(TASK): Copy out the data exactly, leaving the pictures behind.

---

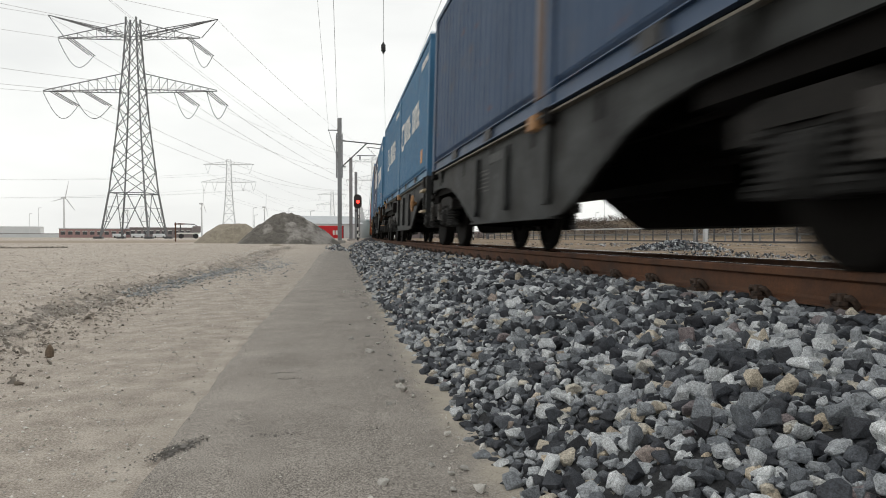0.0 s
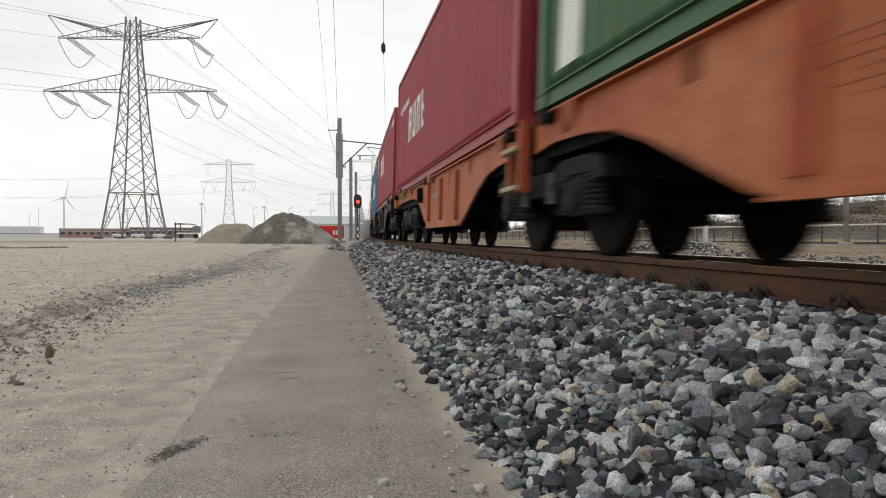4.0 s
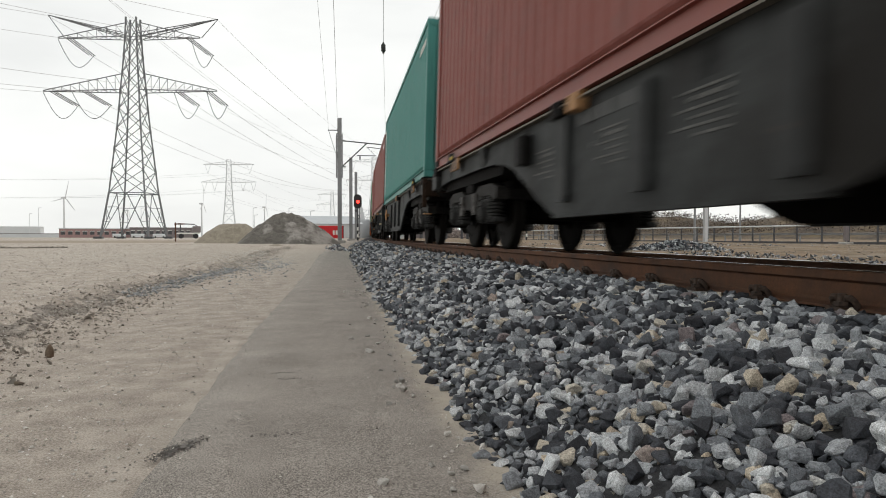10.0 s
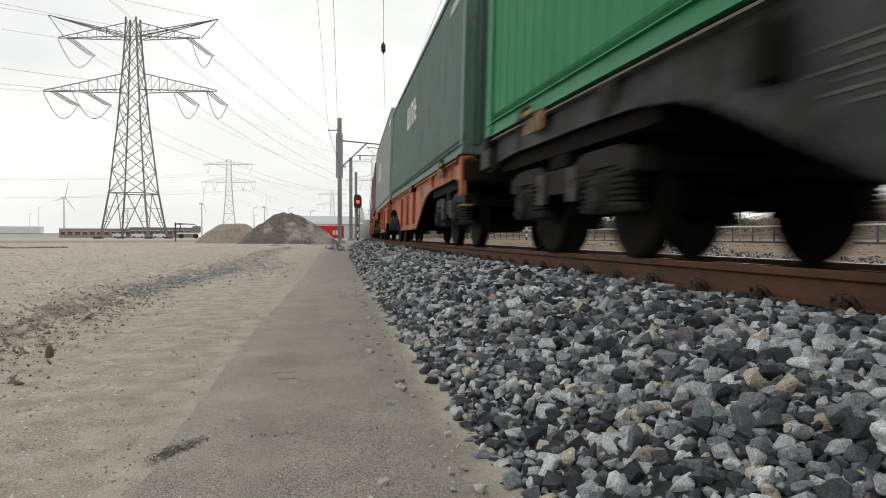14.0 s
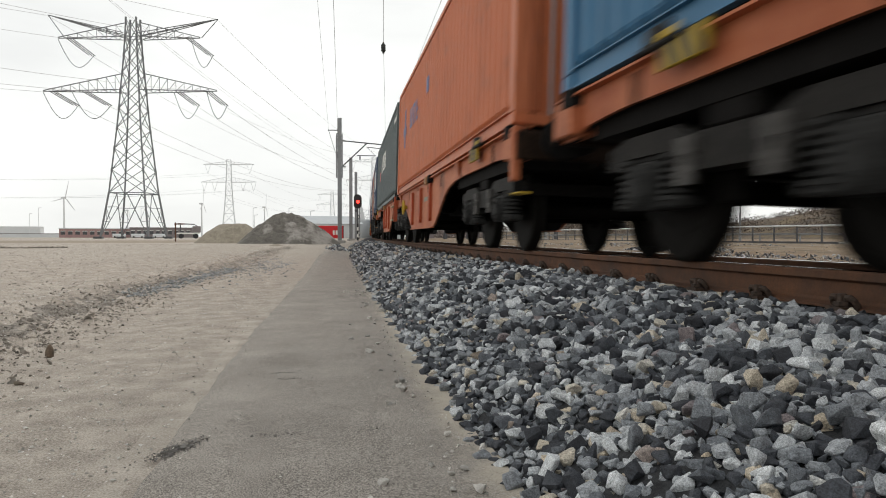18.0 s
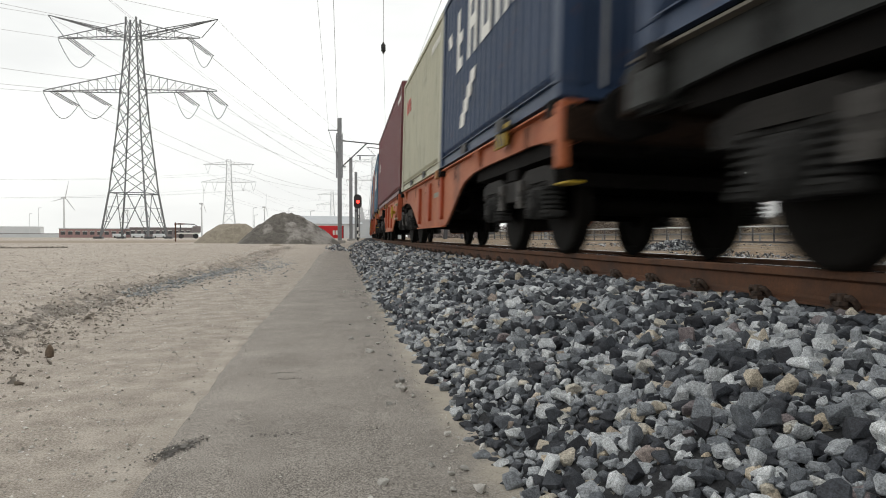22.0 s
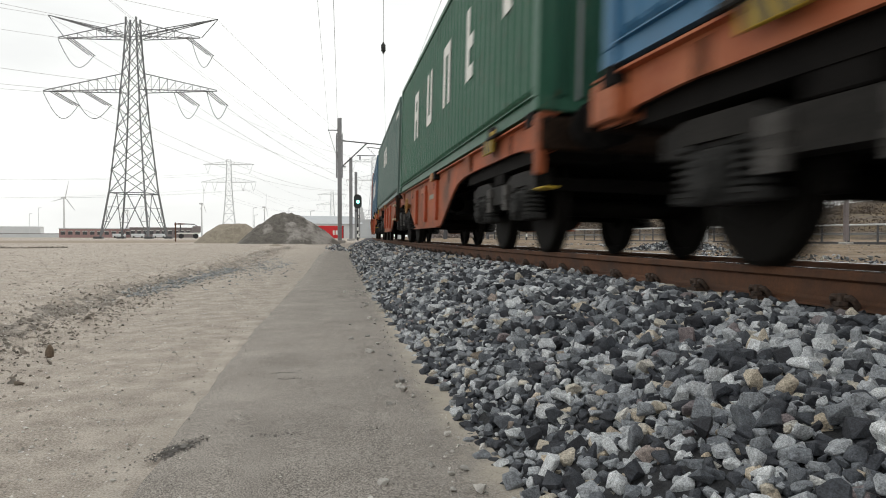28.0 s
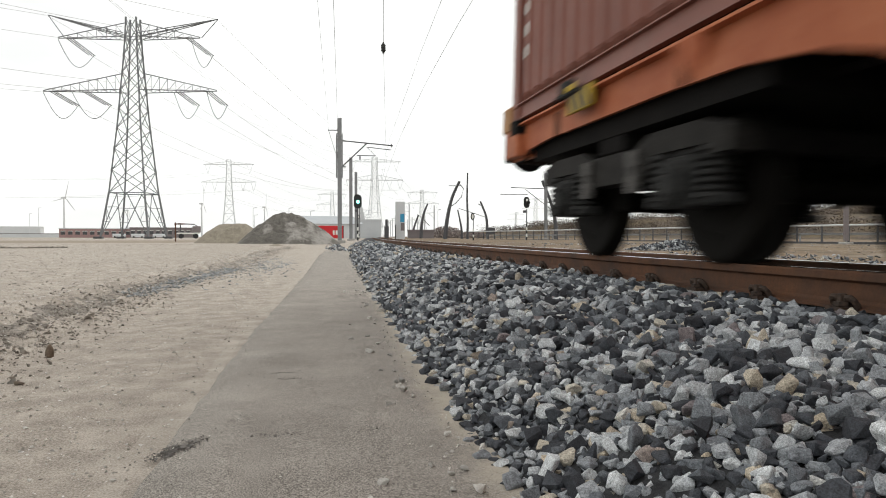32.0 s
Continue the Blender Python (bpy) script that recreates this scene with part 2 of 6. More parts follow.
def bar(bm, a, b, r, r2=None, sides=6, caps=True):
    """A round or tapered bar from a to b."""
    a, b = Vector(a), Vector(b)
    d = (b - a)
    if d.length < 1e-6:
        return
    q = d.to_track_quat("Z", "Y")
    r2 = r if r2 is None else r2
    lo, hi = [], []
    for i in range(sides):
        u = 2 * math.pi * (i + 0.5) / sides
        e = Vector((math.cos(u), math.sin(u), 0))
        lo.append(bm.verts.new(a + q @ (e * r)))
        hi.append(bm.verts.new(b + q @ (e * r2)))
    for i in range(sides):
        j = (i + 1) % sides
        bm.faces.new((lo[i], lo[j], hi[j], hi[i]))
    if caps:
        bm.faces.new(lo[::-1])
        bm.faces.new(hi)


def bars(*rows, sides=6):
    bm = bmesh.new()
    for r in rows:
        bar(bm, *r, sides=sides)
    return bm


def sweep(bm, points, r, sides=5):
    """One connected tube along a line of points."""
    points = [Vector(p) for p in points]
    rings = []
    for i, p in enumerate(points):
        d = points[min(i + 1, len(points) - 1)] - points[max(i - 1, 0)]
        q = d.to_track_quat("Z", "Y")
        rings.append([bm.verts.new(p + q @ Vector((r * math.cos(2 * math.pi * k / sides), r * math.sin(2 * math.pi * k / sides), 0))) for k in range(sides)])
    for a, b in zip(rings, rings[1:]):
        for k in range(sides):
            bm.faces.new((a[k], a[(k + 1) % sides], b[(k + 1) % sides], b[k]))
    bm.faces.new(rings[0][::-1])
    bm.faces.new(rings[-1])


def polyline(points, r, sides=5):
    bm = bmesh.new()
    sweep(bm, points, r, sides)
    return bm


def prism(outline, x0, x1):
    """An outline of (y, z) corners drawn out from x0 to x1."""
    bm = bmesh.new()
    a = [bm.verts.new((x0, y, z)) for y, z in outline]
    b = [bm.verts.new((x1, y, z)) for y, z in outline]
    bm.faces.new(a[::-1])
    bm.faces.new(b)
    k = len(outline)
    for i in range(k):
        bm.faces.new((a[i], a[(i + 1) % k], b[(i + 1) % k], b[i]))
    bmesh.ops.recalc_face_normals(bm, faces=bm.faces[:])
    return bm


def lathe(profile, axis="X", sides=28):
    """A turned body; profile rows are (along, radius)."""
    bm = bmesh.new()
    rings = []
    for u, r in profile:
        ring = []
        for i in range(sides):
            a = 2 * math.pi * i / sides
            c, s = r * math.cos(a), r * math.sin(a)
            ring.append(bm.verts.new((u, c, s) if axis == "X" else (c, u, s) if axis == "Y" else (c, s, u)))
        rings.append(ring)
    for p, q in zip(rings, rings[1:]):
        for i in range(sides):
            j = (i + 1) % sides
            bm.faces.new((p[i], p[j], q[j], q[i]))
    bm.faces.new(rings[0][::-1])
    bm.faces.new(rings[-1])
    bmesh.ops.recalc_face_normals(bm, faces=bm.faces[:])
    return bm


def smooth(ob):
    for f in ob.data.polygons:
        f.use_smooth = True
    return ob


# ---- the line of the track ----
RAIL_TOP = 0.346
CANT = 0.0275
STEP = 0.25
S_MIN, S_MAX = -460.0, 620.0


def bend(s):
    """Curvature along the track: an easing right-hand curve, straight at both ends."""
    if s < 0:
        return 0.003 if s > -30 else max(0.0, 0.003 + (s + 30) * 5e-5)
    return max(0.0, 0.003 - 5e-5 * s)


def lay_out():
    fore, x, y, a = [(3.1727, 0.0, 0.0)], 3.1727, 0.0, 0.0
    for i in range(int(S_MAX / STEP)):
        a += bend((i + 0.5) * STEP) * STEP
        x, y = x + math.sin(a) * STEP, y + math.cos(a) * STEP
        fore.append((x, y, a))
    back, x, y, a = [], 3.1727, 0.0, 0.0
    for i in range(int(-S_MIN / STEP)):
        a -= bend(-(i + 0.5) * STEP) * STEP
        x, y = x - math.sin(a) * STEP, y - math.cos(a) * STEP
        back.append((x, y, a))
    return back[::-1] + fore


LINE = lay_out()


def on_track(s):
    """Place and heading of the track's middle, s metres along."""
    u = (s - S_MIN) / STEP
    i = max(0, min(len(LINE) - 2, int(u)))
    k = u - i
    p, q = LINE[i], LINE[i + 1]
    return tuple(p[j] + (q[j] - p[j]) * k for j in range(3))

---

(THE SOLUTION):
0.0 s
4.0 s
10.0 s
14.0 s
18.0 s
22.0 s
28.0 s
32.0 s
Continue the Blender Python (bpy) script that recreates this scene with part 2 of 6. More parts follow.
def bar(bm, a, b, r, r2=None, sides=6, caps=True):
    """A round or tapered bar from a to b."""
    a, b = Vector(a), Vector(b)
    d = (b - a)
    if d.length < 1e-6:
        return
    q = d.to_track_quat("Z", "Y")
    r2 = r if r2 is None else r2
    lo, hi = [], []
    for i in range(sides):
        u = 2 * math.pi * (i + 0.5) / sides
        e = Vector((math.cos(u), math.sin(u), 0))
        lo.append(bm.verts.new(a + q @ (e * r)))
        hi.append(bm.verts.new(b + q @ (e * r2)))
    for i in range(sides):
        j = (i + 1) % sides
        bm.faces.new((lo[i], lo[j], hi[j], hi[i]))
    if caps:
        bm.faces.new(lo[::-1])
        bm.faces.new(hi)


def bars(*rows, sides=6):
    bm = bmesh.new()
    for r in rows:
        bar(bm, *r, sides=sides)
    return bm


def sweep(bm, points, r, sides=5):
    """One connected tube along a line of points."""
    points = [Vector(p) for p in points]
    rings = []
    for i, p in enumerate(points):
        d = points[min(i + 1, len(points) - 1)] - points[max(i - 1, 0)]
        q = d.to_track_quat("Z", "Y")
        rings.append([bm.verts.new(p + q @ Vector((r * math.cos(2 * math.pi * k / sides), r * math.sin(2 * math.pi * k / sides), 0))) for k in range(sides)])
    for a, b in zip(rings, rings[1:]):
        for k in range(sides):
            bm.faces.new((a[k], a[(k + 1) % sides], b[(k + 1) % sides], b[k]))
    bm.faces.new(rings[0][::-1])
    bm.faces.new(rings[-1])


def polyline(points, r, sides=5):
    bm = bmesh.new()
    sweep(bm, points, r, sides)
    return bm


def prism(outline, x0, x1):
    """An outline of (y, z) corners drawn out from x0 to x1."""
    bm = bmesh.new()
    a = [bm.verts.new((x0, y, z)) for y, z in outline]
    b = [bm.verts.new((x1, y, z)) for y, z in outline]
    bm.faces.new(a[::-1])
    bm.faces.new(b)
    k = len(outline)
    for i in range(k):
        bm.faces.new((a[i], a[(i + 1) % k], b[(i + 1) % k], b[i]))
    bmesh.ops.recalc_face_normals(bm, faces=bm.faces[:])
    return bm


def lathe(profile, axis="X", sides=28):
    """A turned body; profile rows are (along, radius)."""
    bm = bmesh.new()
    rings = []
    for u, r in profile:
        ring = []
        for i in range(sides):
            a = 2 * math.pi * i / sides
            c, s = r * math.cos(a), r * math.sin(a)
            ring.append(bm.verts.new((u, c, s) if axis == "X" else (c, u, s) if axis == "Y" else (c, s, u)))
        rings.append(ring)
    for p, q in zip(rings, rings[1:]):
        for i in range(sides):
            j = (i + 1) % sides
            bm.faces.new((p[i], p[j], q[j], q[i]))
    bm.faces.new(rings[0][::-1])
    bm.faces.new(rings[-1])
    bmesh.ops.recalc_face_normals(bm, faces=bm.faces[:])
    return bm


def smooth(ob):
    for f in ob.data.polygons:
        f.use_smooth = True
    return ob


# ---- the line of the track ----
RAIL_TOP = 0.346
CANT = 0.0275
STEP = 0.25
S_MIN, S_MAX = -460.0, 620.0


def bend(s):
    """Curvature along the track: an easing right-hand curve, straight at both ends."""
    if s < 0:
        return 0.003 if s > -30 else max(0.0, 0.003 + (s + 30) * 5e-5)
    return max(0.0, 0.003 - 5e-5 * s)


def lay_out():
    fore, x, y, a = [(3.1727, 0.0, 0.0)], 3.1727, 0.0, 0.0
    for i in range(int(S_MAX / STEP)):
        a += bend((i + 0.5) * STEP) * STEP
        x, y = x + math.sin(a) * STEP, y + math.cos(a) * STEP
        fore.append((x, y, a))
    back, x, y, a = [], 3.1727, 0.0, 0.0
    for i in range(int(-S_MIN / STEP)):
        a -= bend(-(i + 0.5) * STEP) * STEP
        x, y = x - math.sin(a) * STEP, y - math.cos(a) * STEP
        back.append((x, y, a))
    return back[::-1] + fore


LINE = lay_out()


def on_track(s):
    """Place and heading of the track's middle, s metres along."""
    u = (s - S_MIN) / STEP
    i = max(0, min(len(LINE) - 2, int(u)))
    k = u - i
    p, q = LINE[i], LINE[i + 1]
    return tuple(p[j] + (q[j] - p[j]) * k for j in range(3))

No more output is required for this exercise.